New Penn Program Will Support Interdisciplinary Research on Sex and Gender Differences

By Niharika Gupta

Researchers at the University of Pennsylvania have received a $1.9 million award from the Office of Research on Women’s Health at the National Institutes of Health to establish the Building Interdisciplinary Research Careers in Women’s Health program at Penn.

BIRCWH will provide salary, research support and mentorship for two junior faculty researchers interested in pursuing research involving women’s health and sex differences.

The program’s two principal investigators are C. Neill Epperson, director of the Penn Center for Women’s Behavioral Wellness and a professor of psychiatry and obstetrics and gynecology in Penn’s Perelman School of Medicine, and Tracy Bale, a professor of neuroscience in the Department of Biomedical Sciences at Penn’s School of Veterinary Medicine and in the Department of Psychiatry at Penn Medicine.

The award will also fund University initiatives that broadly promote the acknowledgement of sex and gender difference in all health-related research studies.

“If our researchers increase their focus on the sex of the individual, organism or cells being studied,” said Epperson, “Penn will be a major player in the advancement of women’s health.”

Women have been largely left out of clinical trials due to concerns about causing reproductive problems and exposing women who could become pregnant to experimental medications and procedures. Yet in recent years it’s become clear that certain medications may affect men and women differently, just as certain diseases affect them at different rates and to varying degrees.

Certain autoimmune diseases and neuropsychiatric disorders, such as multiple sclerosis, depression and anxiety, for example, occur more in females than in males. Other disorders, such as substance abuse and schizophrenia, are generally more common in men. Research in cardiovascular disease, too, has revealed that women tend to experience different symptoms of heart attacks.

Though the NIH Revitalization Act of 1993 required the inclusion of women and minorities in clinical trials, the NIH has since faced challenges enforcing the guidelines. A number of major clinical studies still do not recruit in such a way that researchers can evaluate differences in outcome between men and women.

The BIRCWH program aims to help change this. Bale and Epperson will convene a group of faculty to review applications from investigators who are early in their careers.

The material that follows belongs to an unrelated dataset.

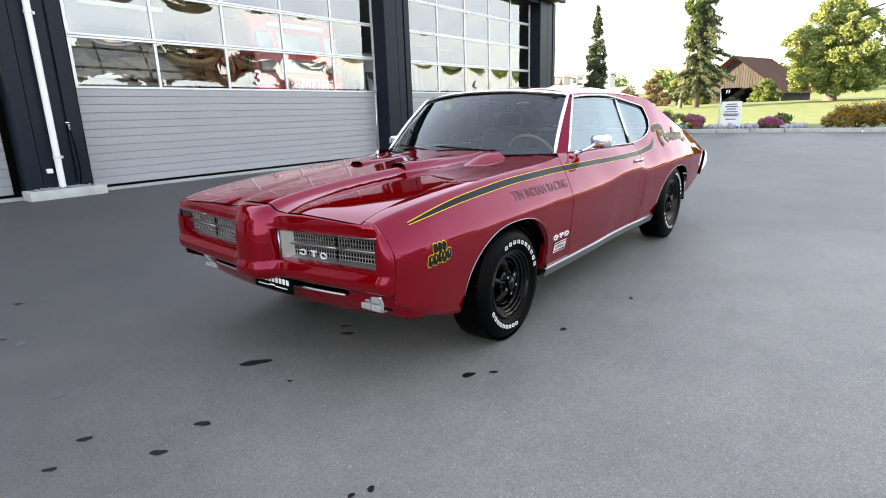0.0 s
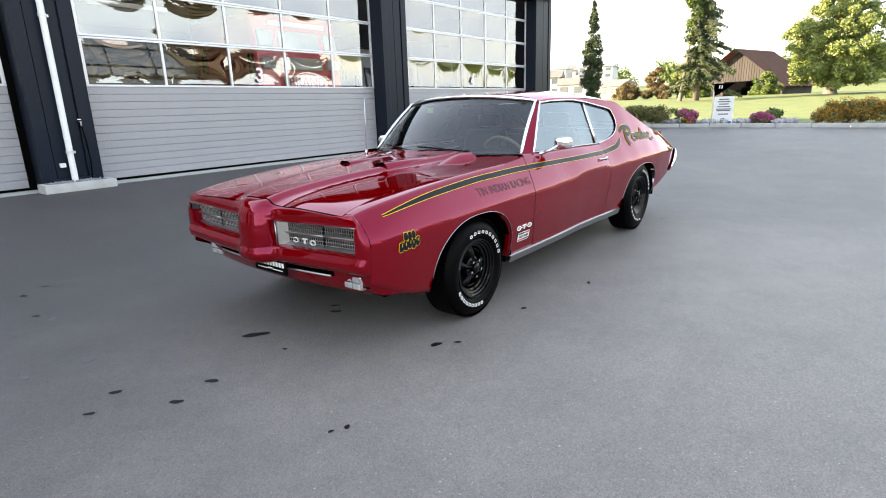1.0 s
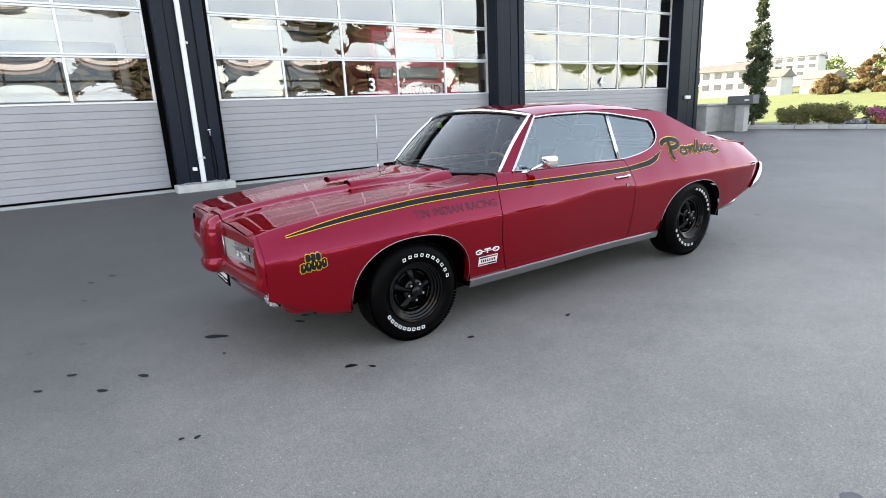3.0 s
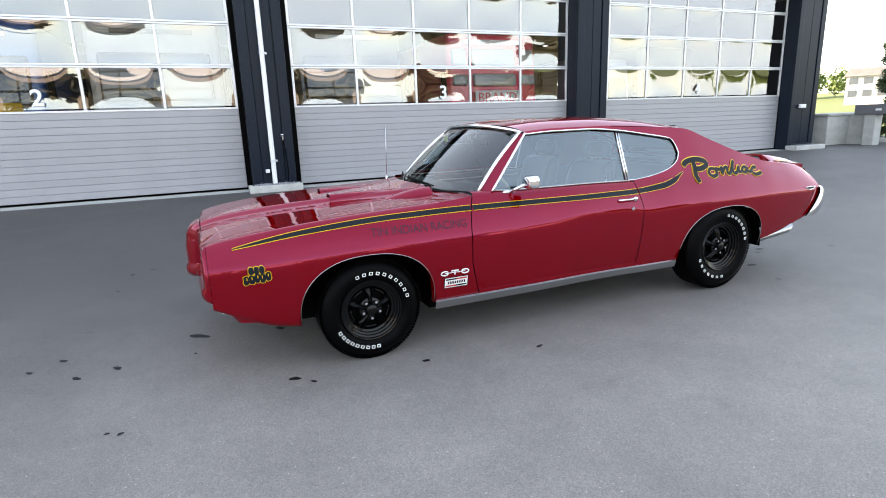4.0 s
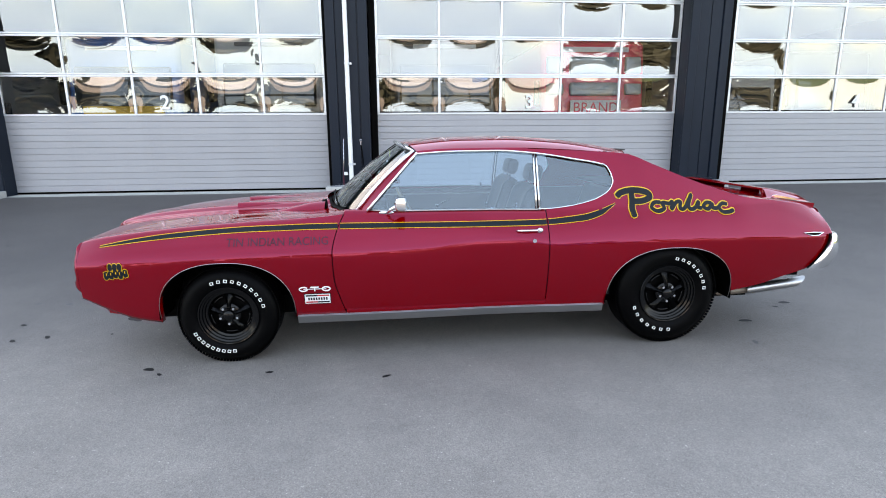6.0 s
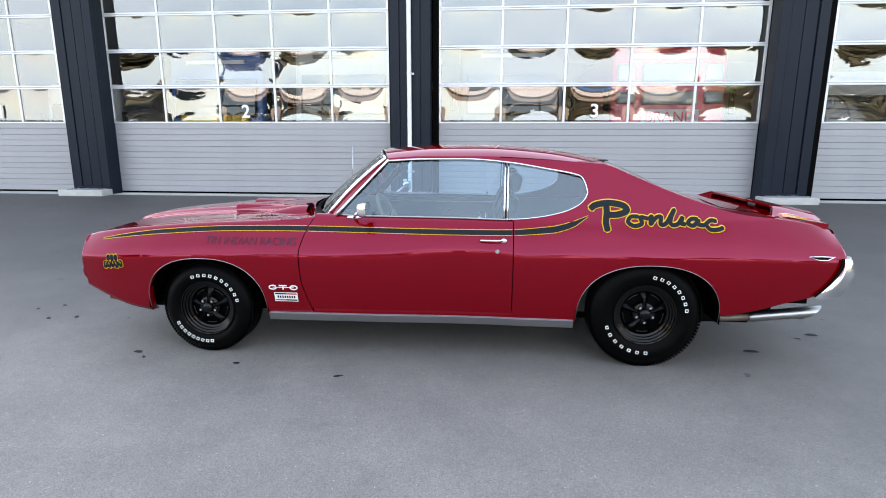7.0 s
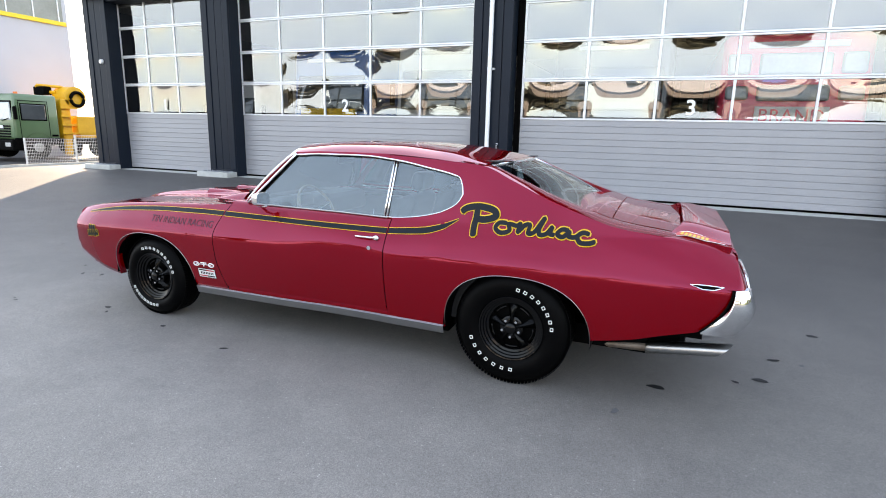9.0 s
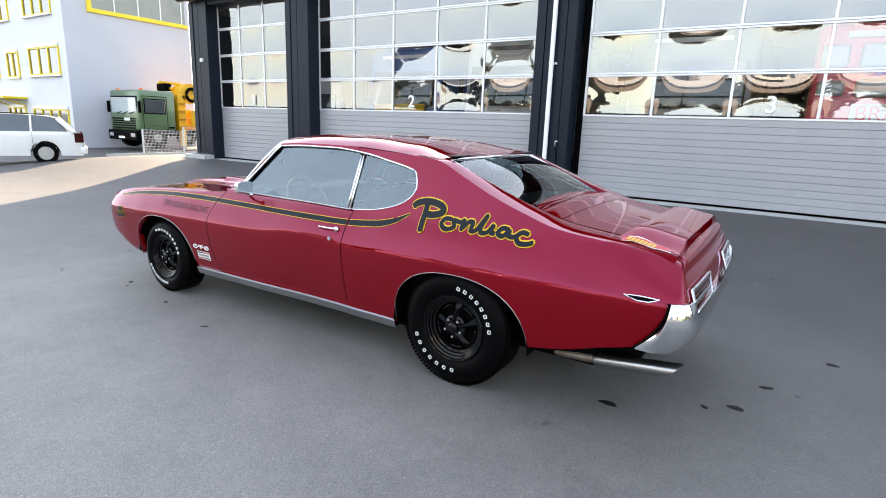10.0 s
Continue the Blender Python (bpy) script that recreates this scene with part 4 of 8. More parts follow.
    # raised white marks round the sidewall
    if s < 0:
        rl = rim_r + 0.36 * (r - rim_r)
        bar = None
        for mid, count, arc in chars:
            for i in range(count):
                a = mid + arc * (i / (count - 1) - 0.5)
                if bar is None:
                    bm = bmesh.new()
                    for q in ((-0.0102, -0.0066, -0.0092, 0.0092), (0.0066, 0.0102, -0.0092, 0.0092), (-0.0066, 0.0066, 0.0060, 0.0092), (-0.0066, 0.0066, -0.0092, -0.0060)):
                        box(bm, q[0], q[1], -0.002, 0.002, q[2], q[3])
                    bmesh.ops.remove_doubles(bm, verts=bm.verts, dist=0.0001)
                    ob = part("tyre_mark", bm, WHITE_LETTER, root)
                    bar = ob.data
                else:
                    ob = new("tyre_mark", bar)
                    ob.parent = root
                ob.matrix_local = pose(0, 0, 0, 0, a, 0) @ pose(0, -h - 0.0075, rl, 0, 8, 0)


for s in (-1, 1):
    wheel(FRONT_AXLE[0], FRONT_AXLE[1], FRONT_AXLE[2], s, 0.205, 0.180, ((27, 10, 94), (208, 9, 68)))
    wheel(REAR_AXLE[0], REAR_AXLE[1], REAR_AXLE[2], s, 0.228, 0.188, ((45, 8, 72), (213, 7, 74)))


def underbody():
    # inner shell that closes the body below and in the wheel wells
    # low boxes added out of sight to deepen the shade under the car
    bm = bmesh.new()
    box(bm, -1.95, 2.15, -0.62, 0.62, 0.22, 0.34)
    box(bm, -0.95, 0.93, -0.62, 0.62, 0.150, 0.26)
    box(bm, -0.97, 0.96, -0.80, 0.80, 0.215, 0.30)
    part("floor_shade_pan", bm, BLACK, car)
    bm = bmesh.new()
    box(bm, -2.10, -1.84, -0.70, 0.70, 0.35, 0.40)
    box(bm, -1.75, -0.9, -0.48, 0.48, 0.185, 0.30, 0.02)
    part("front_shade_box", bm, BLACK, car)
    bm = bmesh.new()
    box(bm, 1.84, 2.42, -0.76, 0.76, 0.40, 0.47)
    box(bm, 1.86, 2.36, -0.50, 0.50, 0.235, 0.42, 0.03)
    part("rear_shade_box", bm, BLACK, car)
    for x, z in ((-1.41, 0.27), (1.415, 0.33)):
        bm = bmesh.new()
        cyl(bm, (x, -0.66, z), (x, 0.66, z), 0.05, 0.05, 12)
        ball(bm, (x, 0, z), (0.13, 0.12, 0.12))
        part("axle", bm, BLACK, car)
    for cx, cz, a, b in (F_ARCH, R_ARCH):
        for s in (-1, 1):
            bm = bmesh.new()
            def well(u, y, k):
                x, z = arch_point(0, 0, a + 0.004, b + 0.024, u)
                return (cx + x * k, s * y, cz - 0.02 + z * k - 0.10 * (1 - k))
            grid(bm, lambda u, v: well(u, v, 1), span(0.0, math.pi, 33), (0.50, 0.80, 0.87), flip=s > 0)
            grid(bm, lambda u, v: well(u, 0.50, v), span(0.0, math.pi, 33), (0, 1), flip=s < 0)
            part("wheel_well", bm, BLACK, car)
            bm = bmesh.new()
            pts = []
            for u in span(-0.03, math.pi + 0.03, 41):
                x, z = arch_point(cx, cz, a, b, u)
                pts.append((x, s * (half_width(x, z) + 0.001), z))
            tube(bm, pts, 0.0022, 6)
            part("arch_trim", bm, BRUSHED, car, "thin chrome wheel-arch lip", smooth=True)
    for s in (-1, 1):
        bm = bmesh.new()
        def rocker(x, v):
            z = 0.277 - 0.056 * v
            y = half_width(x, 0.28) + 0.012 * step01(v / 0.12) - 0.018 * v
            return (x, s * y, z)
        grid(bm, rocker, span(-0.995, 0.985, 20), (0, 0.04, 0.08, 0.12, 0.4, 0.7, 0.95, 1), flip=s < 0)
        part("rocker_trim", bm, BRUSHED, car, "wide bright rocker moulding", smooth=True, angle=30)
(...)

The awarded BIRCWH grants will provide researchers with two years of funding, including resources to help launch a pilot study into their area of interest.

BIRCHW is a University-wide program, with support from the Office of the Vice Provost for Research and from the Office of the Vice Dean for Diversity and Inclusion at the Perelman School of Medicine. For that reason, Epperson and Bale stress that at least one scholar will come from outside the medical school.

“The BIRCWH program will lay a foundation for a cross-school initiative,” Bale said, noting that schools across campus are engaged in health research, from the Annenberg School for Communication and the School of Dental Medicine to the School of Nursing and the School of Arts & Sciences. To further engage the campus community in its mission, the BIRCWH program will hold seminars and retreats to share information about ongoing research.

“Receiving the BIRCWH Award is clear recognition of Penn’s commitment to promote sex and gender differences research across all of its schools, institutes and centers,” Epperson said. “We are honored to take the helm of the BIRCWH Scholars Program as it will build the foundation for advancing sex and gender differences research at Penn.”